On the other hand, we have cedar, which doesn’t have as much color differentiation, with some being reddish and others being pinkish brown. There may also be darker streaks present in the wood. Cedar also has a very coarse and straight grain with a natural and smooth luster.

3. Weather Resistance

When it comes to exterior use, both of these types of wood are ideal. That being said, cedar is the better of the two for long-term outdoor use, as it contains more natural oils than Douglas fir. Those natural oils act as a moisture barrier that helps to impregnate the wood and protect it from moisture.

For this reason, you’ll often see outdoor structures made of cedar that last for a very long time and don’t need that much maintenance. Sure, regular cleaning is required, but that is about it. It’s very resistant to rotting, and on that note, is also resistant to pests.

We then have Douglas Fir, which is also suitable for outdoor use, as long as it is treated first. Douglas fir does not contain that much natural oil, and although it is weather resistant, it’s not as resistant as cedar. It won’t last as long outdoors, will require extra maintenance, and needs to be cleaned regularly.

4. Workability

What is interesting to note about Douglas fir wood is that machining it and working with it, especially cutting it, is very easy, as it doesn’t suffer from much tear-out during the sawing process. That said, due to its hardness, Douglas fir does cause saw blades to dull fairly quickly. What people also like about Douglas fir is that due to its hardness, it’s also not easily damaged while being worked with.

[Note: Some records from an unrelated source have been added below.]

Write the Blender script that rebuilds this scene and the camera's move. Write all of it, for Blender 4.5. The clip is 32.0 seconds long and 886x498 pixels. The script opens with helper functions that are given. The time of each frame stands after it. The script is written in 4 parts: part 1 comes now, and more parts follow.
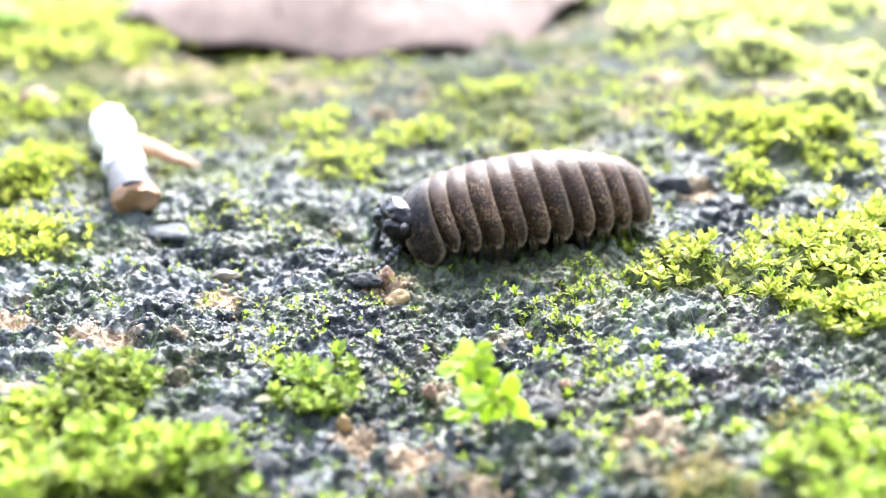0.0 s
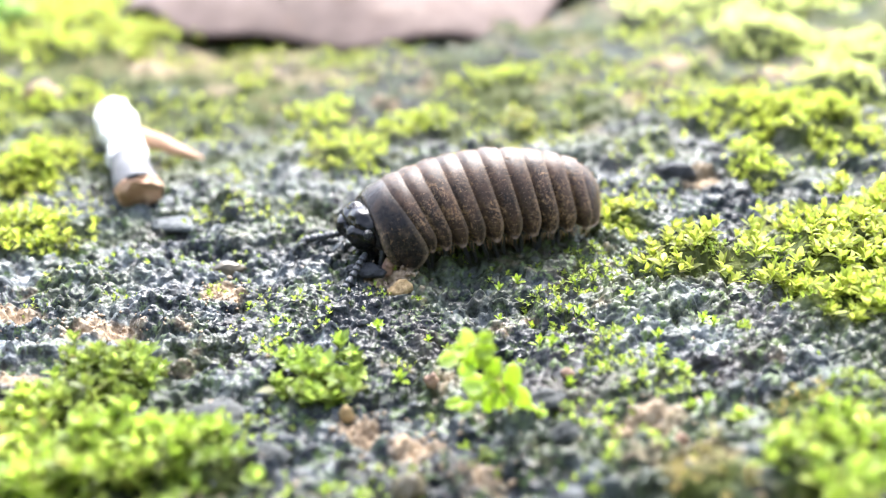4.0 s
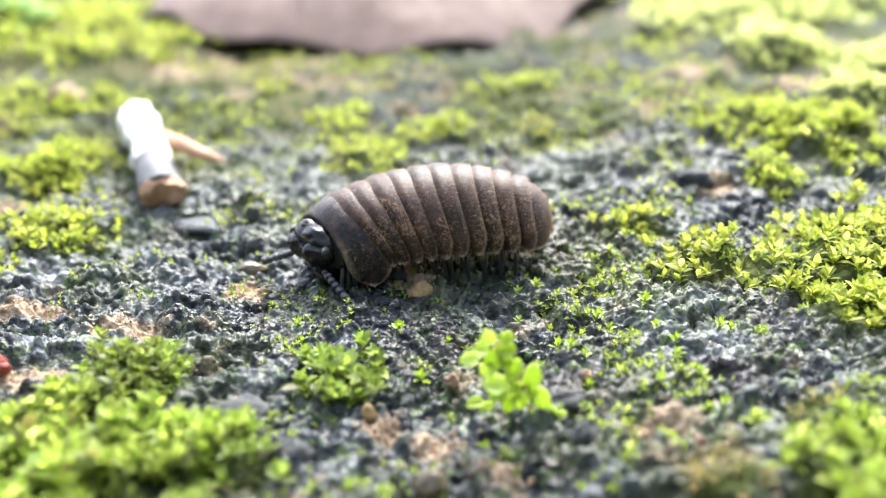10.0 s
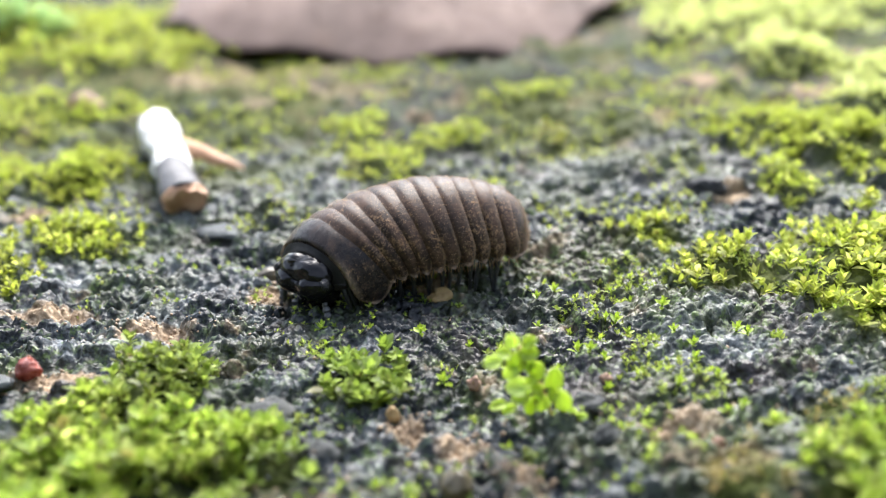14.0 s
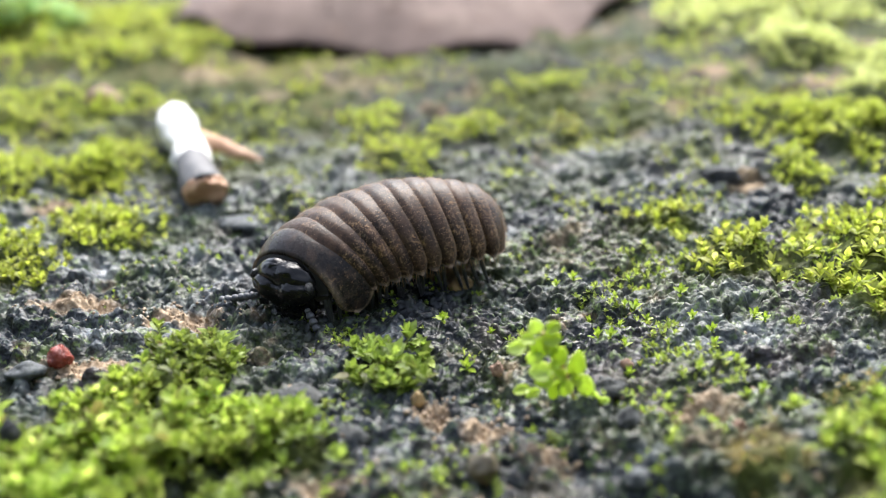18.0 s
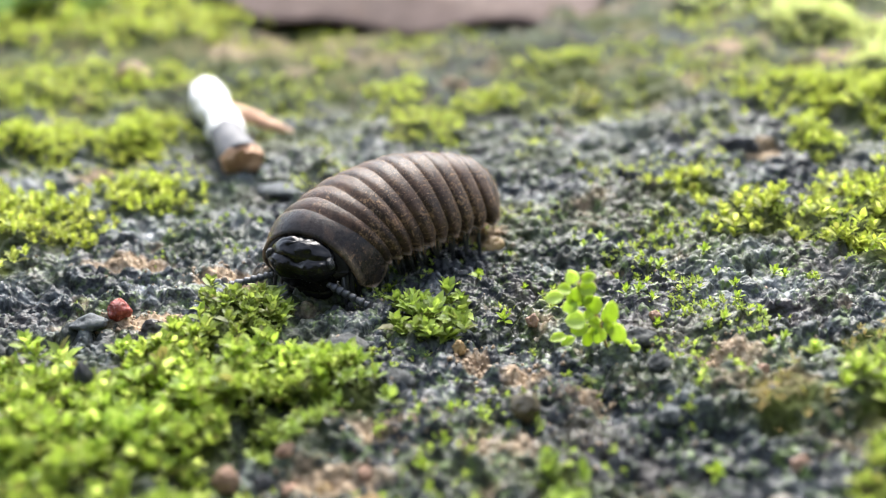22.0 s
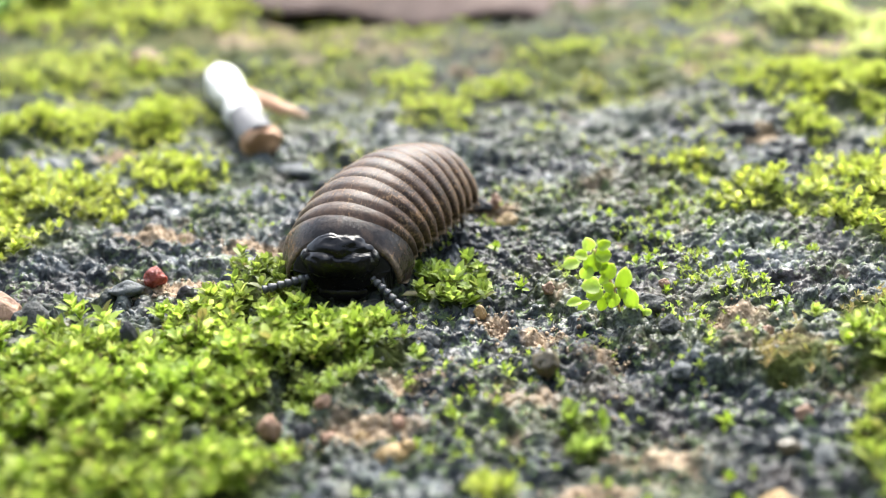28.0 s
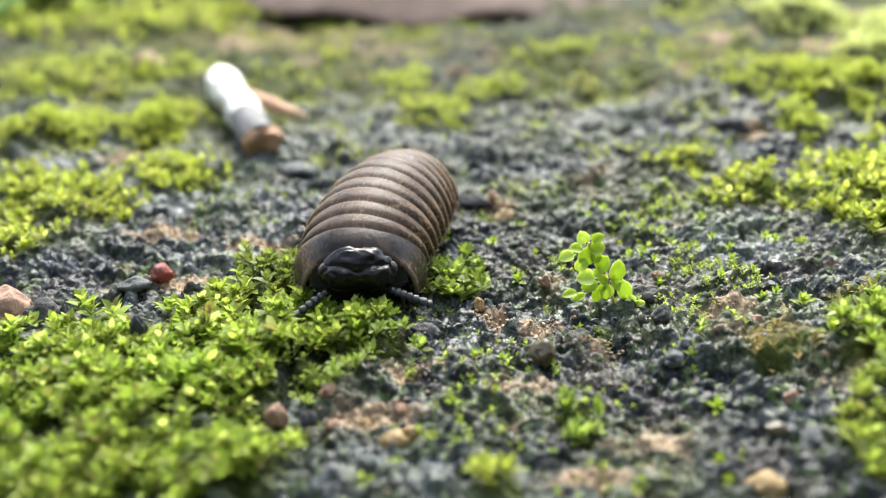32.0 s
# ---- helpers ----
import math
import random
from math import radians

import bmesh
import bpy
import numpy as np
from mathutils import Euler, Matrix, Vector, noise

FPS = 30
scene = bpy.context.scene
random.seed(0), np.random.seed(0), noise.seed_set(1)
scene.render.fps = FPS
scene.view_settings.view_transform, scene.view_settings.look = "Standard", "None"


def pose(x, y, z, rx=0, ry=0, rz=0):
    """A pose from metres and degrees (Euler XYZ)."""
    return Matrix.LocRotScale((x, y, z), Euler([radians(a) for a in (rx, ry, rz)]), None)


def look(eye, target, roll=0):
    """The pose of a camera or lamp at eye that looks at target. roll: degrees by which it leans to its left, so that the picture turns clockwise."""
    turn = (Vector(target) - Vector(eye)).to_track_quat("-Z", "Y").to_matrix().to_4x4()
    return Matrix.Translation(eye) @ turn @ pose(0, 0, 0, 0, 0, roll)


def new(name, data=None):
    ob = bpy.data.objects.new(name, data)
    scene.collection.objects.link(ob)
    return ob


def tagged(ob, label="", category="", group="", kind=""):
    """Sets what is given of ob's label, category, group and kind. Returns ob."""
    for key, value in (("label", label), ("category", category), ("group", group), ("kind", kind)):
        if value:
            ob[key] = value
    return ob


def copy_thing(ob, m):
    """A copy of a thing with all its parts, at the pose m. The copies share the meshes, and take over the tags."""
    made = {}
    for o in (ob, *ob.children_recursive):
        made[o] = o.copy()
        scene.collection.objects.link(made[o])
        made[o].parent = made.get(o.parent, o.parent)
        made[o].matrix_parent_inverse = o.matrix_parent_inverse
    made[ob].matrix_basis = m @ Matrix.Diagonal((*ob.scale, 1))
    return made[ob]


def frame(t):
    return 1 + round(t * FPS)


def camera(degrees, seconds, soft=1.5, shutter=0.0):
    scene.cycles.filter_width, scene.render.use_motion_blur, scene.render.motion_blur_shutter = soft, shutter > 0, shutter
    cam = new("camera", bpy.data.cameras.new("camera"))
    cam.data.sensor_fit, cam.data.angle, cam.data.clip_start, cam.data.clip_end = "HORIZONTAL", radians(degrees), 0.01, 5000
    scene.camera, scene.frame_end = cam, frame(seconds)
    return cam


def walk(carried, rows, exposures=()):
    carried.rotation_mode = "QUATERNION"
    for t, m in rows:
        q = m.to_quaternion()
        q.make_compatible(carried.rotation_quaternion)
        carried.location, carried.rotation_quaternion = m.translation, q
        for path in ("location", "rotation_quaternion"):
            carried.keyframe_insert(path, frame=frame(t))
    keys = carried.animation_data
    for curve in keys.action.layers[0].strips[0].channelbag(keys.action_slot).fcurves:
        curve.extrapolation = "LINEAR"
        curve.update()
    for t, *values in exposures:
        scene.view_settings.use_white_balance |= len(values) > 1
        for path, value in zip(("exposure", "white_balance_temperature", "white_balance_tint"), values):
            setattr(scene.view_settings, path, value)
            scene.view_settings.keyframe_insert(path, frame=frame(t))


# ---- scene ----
MM = 0.001
cam = camera(50.0, 32.0, 1.1)
cam.data.dof.use_dof = True
cam.data.dof.focus_distance = 0.099
cam.data.dof.aperture_fstop = 15.0
PATH = [
    (0, pose(0.00157, -0.10621, 0.04791, 65.879, -0.448, -1.482)),
    (0.5, pose(0.00145, -0.10634, 0.04781, 65.821, -0.566, -1.394)),
    (1, pose(0.00151, -0.10627, 0.04785, 65.673, -0.492, -1.383)),
    (1.5, pose(0.00165, -0.10587, 0.04771, 65.482, -0.371, -1.423)),
    (2, pose(0.00185, -0.10605, 0.04786, 65.355, -0.191, -1.381)),
    (2.5, pose(0.00192, -0.10594, 0.04785, 65.239, -0.077, -1.400)),
    (3, pose(0.00211, -0.10605, 0.04799, 65.170, 0.101, -1.346)),
    (3.5, pose(0.00232, -0.10619, 0.04807, 65.180, 0.261, -1.268)),
    (5.5, pose(0.00218, -0.10619, 0.04800, 65.130, 0.315, -1.124)),
    (6, pose(0.00221, -0.10619, 0.04799, 65.135, 0.327, -1.082)),
    (6.5, pose(0.00211, -0.10622, 0.04796, 65.170, 0.279, -1.066)),
    (7, pose(0.00203, -0.10629, 0.04794, 65.218, 0.263, -0.999)),
    (7.5, pose(0.00205, -0.10645, 0.04812, 65.147, 0.277, -0.927)),
    (8, pose(0.00189, -0.10687, 0.04810, 65.288, 0.246, -0.837)),
    (8.5, pose(0.00179, -0.10704, 0.04820, 65.305, 0.211, -0.729)),
    (9, pose(0.00165, -0.10726, 0.04814, 65.404, 0.113, -0.547)),
    (9.5, pose(0.00145, -0.10753, 0.04815, 65.519, 0.058, -0.429)),
    (10, pose(0.00125, -0.10772, 0.04819, 65.646, -0.046, -0.353)),
    (10.5, pose(0.00113, -0.10771, 0.04815, 65.783, -0.093, -0.317)),
    (11, pose(0.00077, -0.10798, 0.04819, 65.887, -0.171, -0.250)),
    (11.5, pose(0.00054, -0.10827, 0.04820, 65.934, -0.152, -0.121)),
    (12, pose(0.00021, -0.10895, 0.04837, 66.002, -0.106, -0.083)),
    (12.5, pose(0.00022, -0.10939, 0.04865, 65.993, -0.024, 0.002)),
    (13, pose(0.00000, -0.10963, 0.04879, 65.986, 0.030, -0.000)),
    (13.5, pose(-0.00021, -0.10951, 0.04880, 66.027, 0.095, -0.013)),
    (14, pose(-0.00023, -0.10935, 0.04874, 66.088, 0.086, 0.019)),
    (14.5, pose(-0.00031, -0.10943, 0.04864, 66.170, 0.048, 0.052)),
    (16.5, pose(-0.00054, -0.10957, 0.04862, 66.178, 0.017, 0.241)),
    (17, pose(-0.00076, -0.10979, 0.04866, 66.077, 0.097, 0.317)),
    (17.5, pose(-0.00122, -0.11038, 0.04884, 65.927, 0.221, 0.314)),
    (18, pose(-0.00185, -0.11104, 0.04893, 65.717, 0.438, 0.251)),
    (18.5, pose(-0.00251, -0.11182, 0.04905, 65.480, 0.590, 0.190)),
    (19, pose(-0.00268, -0.11225, 0.04902, 65.335, 0.692, 0.233)),
    (19.5, pose(-0.00328, -0.11293, 0.04899, 65.226, 0.616, 0.253)),
    (20, pose(-0.00376, -0.11353, 0.04885, 65.108, 0.559, 0.338)),
    (20.5, pose(-0.00422, -0.11446, 0.04886, 65.047, 0.468, 0.405)),
    (21, pose(-0.00467, -0.11541, 0.04885, 64.949, 0.505, 0.424)),
    (21.5, pose(-0.00507, -0.11624, 0.04887, 64.853, 0.552, 0.405)),
    (22, pose(-0.00538, -0.11702, 0.04873, 64.793, 0.590, 0.390)),
    (22.5, pose(-0.00564, -0.11781, 0.04861, 64.711, 0.556, 0.380)),
    (23, pose(-0.00586, -0.11856, 0.04848, 64.686, 0.517, 0.382)),
    (23.5, pose(-0.00605, -0.11914, 0.04840, 64.686, 0.492, 0.347)),
    (24, pose(-0.00623, -0.11945, 0.04824, 64.660, 0.454, 0.257)),
    (24.5, pose(-0.00643, -0.11982, 0.04813, 64.656, 0.320, 0.210)),
    (25, pose(-0.00684, -0.12031, 0.04805, 64.633, 0.260, 0.102)),
    (25.5, pose(-0.00715, -0.12071, 0.04800, 64.652, 0.200, 0.025)),
    (27.5, pose(-0.00886, -0.12286, 0.04821, 64.728, 0.010, -0.164)),
    (28, pose(-0.00881, -0.12307, 0.04827, 64.749, 0.112, -0.159)),
    (28.5, pose(-0.00881, -0.12317, 0.04831, 64.769, 0.164, -0.198)),
    (29, pose(-0.00893, -0.12344, 0.04834, 64.819, 0.111, -0.253)),
    (29.5, pose(-0.00900, -0.12367, 0.04831, 64.864, 0.062, -0.265)),
    (30, pose(-0.00886, -0.12380, 0.04841, 64.873, 0.149, -0.295)),
    (30.5, pose(-0.00883, -0.12413, 0.04853, 64.877, 0.163, -0.317)),
    (31, pose(-0.00891, -0.12452, 0.04859, 64.902, 0.173, -0.377)),
    (31.5, pose(-0.00890, -0.12518, 0.04878, 64.868, 0.291, -0.406)),
    (32, pose(-0.00907, -0.12603, 0.04895, 64.778, 0.386, -0.506)),
]
EXPOSURES = [(0.0, 2.2), (1.0, 2.2), (1.6, 2.17), (3.0, 2.06), (6.0, 1.89), (9.0, 1.79), (12.0, 1.5), (14.0, 1.35), (19.0, 1.15), (23.0, 1.42), (25.0, 1.62), (28.0, 1.5), (30.0, 1.36), (32.0, 1.22)]
walk(cam, PATH, [(t, e + float(np.interp(t, [0, 3, 9, 14, 32], [0.74, 0.78, 0.75, 0.74, 0.73])), float(np.interp(t, [0, 3, 12, 25, 32], [6120, 6220, 6360, 6480, 6620])), float(np.interp(t, [0, 3, 12, 25, 32], [13, 13, 12, 11, 8]))) for t, e in EXPOSURES])

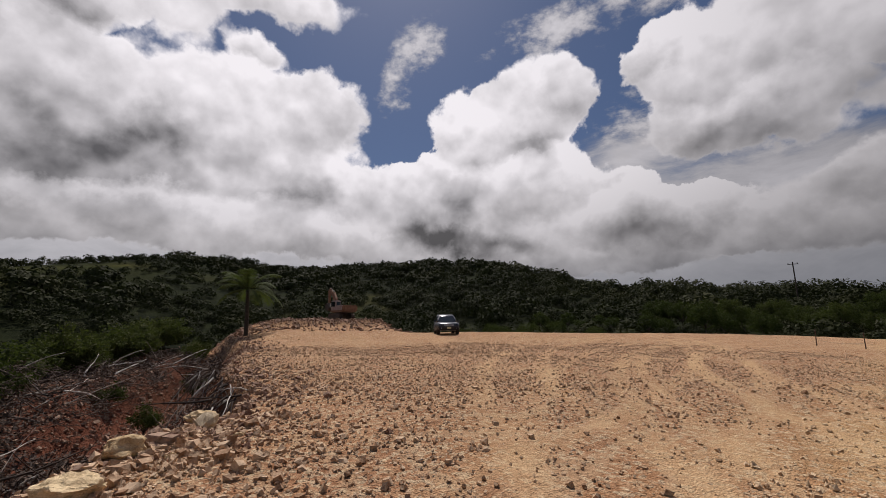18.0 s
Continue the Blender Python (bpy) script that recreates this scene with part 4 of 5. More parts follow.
def brush_pile(x, y, rx, ry, high, limbs, twigs, label, seed):
    rnd = random.Random(seed)
    base = ground_at(x, y)
    ob = thing("brush_pile", label, "brush", pose(x, y, base, 0, 0, -20))
    for k in range(limbs):
        a, q = rnd.uniform(0, 6.28), rnd.uniform(0, 0.9)
        p = (rx * q * math.cos(a), ry * q * math.sin(a), high * (1 - q * q) * rnd.uniform(0.1, 0.8) - 0.2)
        b = rnd.uniform(0, 6.28)
        line = limb(rnd, p, (math.cos(b), math.sin(b), rnd.uniform(-0.1, 0.75)), rnd.uniform(0.9, 2.4), rnd.uniform(0.015, 0.045), 6, 0.18, -0.02)
        piece("limb", tube_mesh("limb", [line], BLEACHED if k % 5 == 0 else BRUSH, 5), ob)
    lines = []
    for k in range(twigs):
        a, q = rnd.uniform(0, 6.28), math.sqrt(rnd.uniform(0, 1))
        p = (rx * q * math.cos(a), ry * q * math.sin(a), high * (1 - q * q) * rnd.uniform(0.0, 1.0) - 0.25)
        b = rnd.uniform(0, 6.28)
        lines.append(limb(rnd, p, (math.cos(b), math.sin(b), rnd.uniform(-0.3, 0.6)), rnd.uniform(0.3, 1.1), rnd.uniform(0.005, 0.014), 3, 0.3, 0.0))
    tw = piece("brushwood", tube_mesh("brushwood", lines, BRUSH, 3), ob)
    tagged(tw, kind="stuff")
    rng2 = np.random.default_rng(seed)
    c = [(rx * 0.9 * q * math.cos(a), ry * 0.9 * q * math.sin(a), high * (1 - q * q) * rnd.uniform(0.0, 0.8)) for a, q in ((rnd.uniform(0, 6.28), math.sqrt(rnd.uniform(0, 1))) for _ in range(60))]
    dl = piece("leaf_litter", leaf_mesh("leaf_litter", leaves_at(rng2, c, 26, 0.35, 0.06), BRUSH), ob)
    tagged(dl, kind="stuff")
    return ob


brush_pile(29.0, -4.0, 3.6, 2.4, 1.9, 46, 700, "heap of cut brown brushwood with bleached limbs beside the pit", 31)
brush_pile(25.6, -1.6, 3.2, 2.2, 1.6, 30, 560, "heap of dry brown brushwood behind the pit", 32)
brush_pile(20.0, 1.2, 2.6, 1.7, 1.3, 16, 320, "low heap of dry twigs below the brink", 33)
brush_pile(32.6, -7.4, 3.2, 2.0, 1.2, 20, 420, "low heap of uprooted brown scrub on the red earth", 34)
brush_pile(36.0, -10.6, 3.0, 2.0, 0.9, 16, 360, "low heap of grey-brown cut scrub on the red earth slope", 35)
brush_pile(24.0, -3.8, 2.4, 1.5, 0.9, 14, 300, "scattered dry twigs on the floor of the pit", 36)
# two piles added to darken the bank's pale slope, for its shaded upright face
brush_pile(21.6, -5.6, 1.8, 0.9, 1.7, 14, 300, "dark brushwood added over the cut bank in place of its dark face", 37)
brush_pile(25.2, -7.6, 2.0, 1.0, 1.6, 14, 300, "dark brushwood added over the cut bank in place of its dark face", 38)
brush_pile(29.6, -10.2, 2.2, 1.0, 1.2, 12, 240, "dry brown scrub along the edge of the levelled ground", 39)


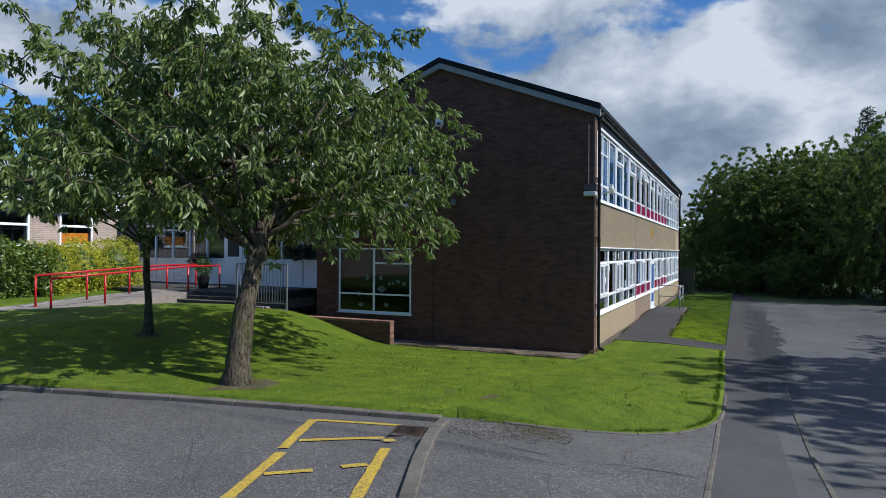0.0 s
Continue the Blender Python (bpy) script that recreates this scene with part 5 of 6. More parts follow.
back = thing("back_building", "single-storey buff brick wing with white fascia", "building", (0, 20.0, 0.5))
WINS = ((-7.4, -5.6, 1.95, 3.25), (-3.02, -1.60, 1.95, 3.25), (-0.48, 0.88, 1.95, 3.25))
part("wall", slab_with_holes(1, 0.0, 0.3, -30, 2.85, 0.0, 3.4, WINS), PINK_BRICK, back, "buff brick wall")
for i in range(38):
    part("brick_course", box(-12, 2.84, -0.004, 0.0, i * 0.09 + 0.006, i * 0.09 + 0.008), MORTAR, back) if i % 1 == 0 and not any(w[2] - 0.02 < i * 0.09 < w[3] + 0.02 for w in WINS) else None
part("fascia_board", soft(-30.2, 3.0, -0.35, -0.30, 3.38, 3.68), WHITE, back, "white fascia board")
part("flat_roof", box(-30.2, 3.0, -0.298, 12, 3.42, 3.70), PALE_ROOF, back)
part("side_wall", box(2.856, 3.1, 0.0, 10, 0.0, 3.4), PINK_BRICK, back)
part("inner_wall", box(-29.9, 2.8, 4.0, 4.2, 0.0, 3.4), DARK_ROOM, back)
part("inner_floor", box(-29.9, 2.8, 0.31, 3.99, 0.2, 0.4), CARPET, back)
for x0, x1, z0, z1 in WINS:
    s = Shape()
    m = z0 + (z1 - z0) * 0.58
    s.ring(1, -0.02, 0.06, x0, x1, z0, z1, 0.07, 0.07, 0.07, 0.07)
    w = part("window", s, WHITE, back, "white two-light window")
    part("transom", soft(x0 + 0.07, x1 - 0.07, -0.018, 0.058, m - 0.045, m + 0.045), WHITE, w)
    for c, d in ((z0 + 0.07, m - 0.045), (m + 0.045, z1 - 0.07)):
        part("pane", box(x0 + 0.07, x1 - 0.07, 0.02, 0.026, c, d), GLASS, w).visible_shadow = False
    part("window_sill", soft(x0 - 0.05, x1 + 0.05, -0.07, 0.03, z0 - 0.05, z0 - 0.002), WHITE, w)
solid("orange_board", soft(-0.38, 0.76, 20.12, 20.16, 2.52, 2.92, b=0.01), ORANGE, "orange display board behind a window", "board")
wl = thing("bulkhead_light", "round white bulkhead light on the buff wall", "lamp", (-1.02, 20.0, 3.50))
part("lamp_base", Shape().disc((0, 0, 0), (0, -1, 0), 0.19, 0.06, 22), BLACK, wl)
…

Cedar is a bit different because it is much softer. It is also very easy to cut and work with. However, due to its softness, it is easily dented and scratched while being worked on. Cedar may be tough on the inside but has a soft exterior that requires a lot of caution when working with it.

5. Smell

What many people don’t consider is that these two types of wood also smell different, with Douglas having a resinous odor, more like tree sap than anything else, and cedar having more of an aromatic scent.

6. Cost

People tend to like both of these types of wood as they are moderately priced. That said, high-quality cedar is going to cost you more than Douglas fir. If we are talking about simple construction quality wood, then the price may be on par, but if you want the high-quality options, cedar will be the more expensive of the two.

When to Use Cedar Wood?

If you are planning on building posts, outdoor furniture, a deck, wood shingles, a boat, boxes, patio furniture, and crates, then cedar is the better option to go with.

When to Use Douglas Fir Wood?

If you plan on doing heavy construction, and you need wood that is hard, durable, solid, and structurally sound, then Douglas fir is the way to go.

Alternatives to Cedar and Douglas Fir Wood

If you are looking for wood that doesn’t cost too much, looks nice, smells good, and is moisture resistant, although not overly hard or durable, then pine is a good option to consider.

That said, both types of wood discussed today are softwoods. If you want hardwood that is as hard and durable as it gets, then ones such as maple, birch, red oak, white oak, and walnut are good options to consider.

Before making a decision, you might also want to read my comparisons of cedar with cypress, mahogany, pine, and redwood.


Now that you know what all of the major differences between cedar and Douglas fir are, and which ones excel at certain applications, you can make your own informed decision between them.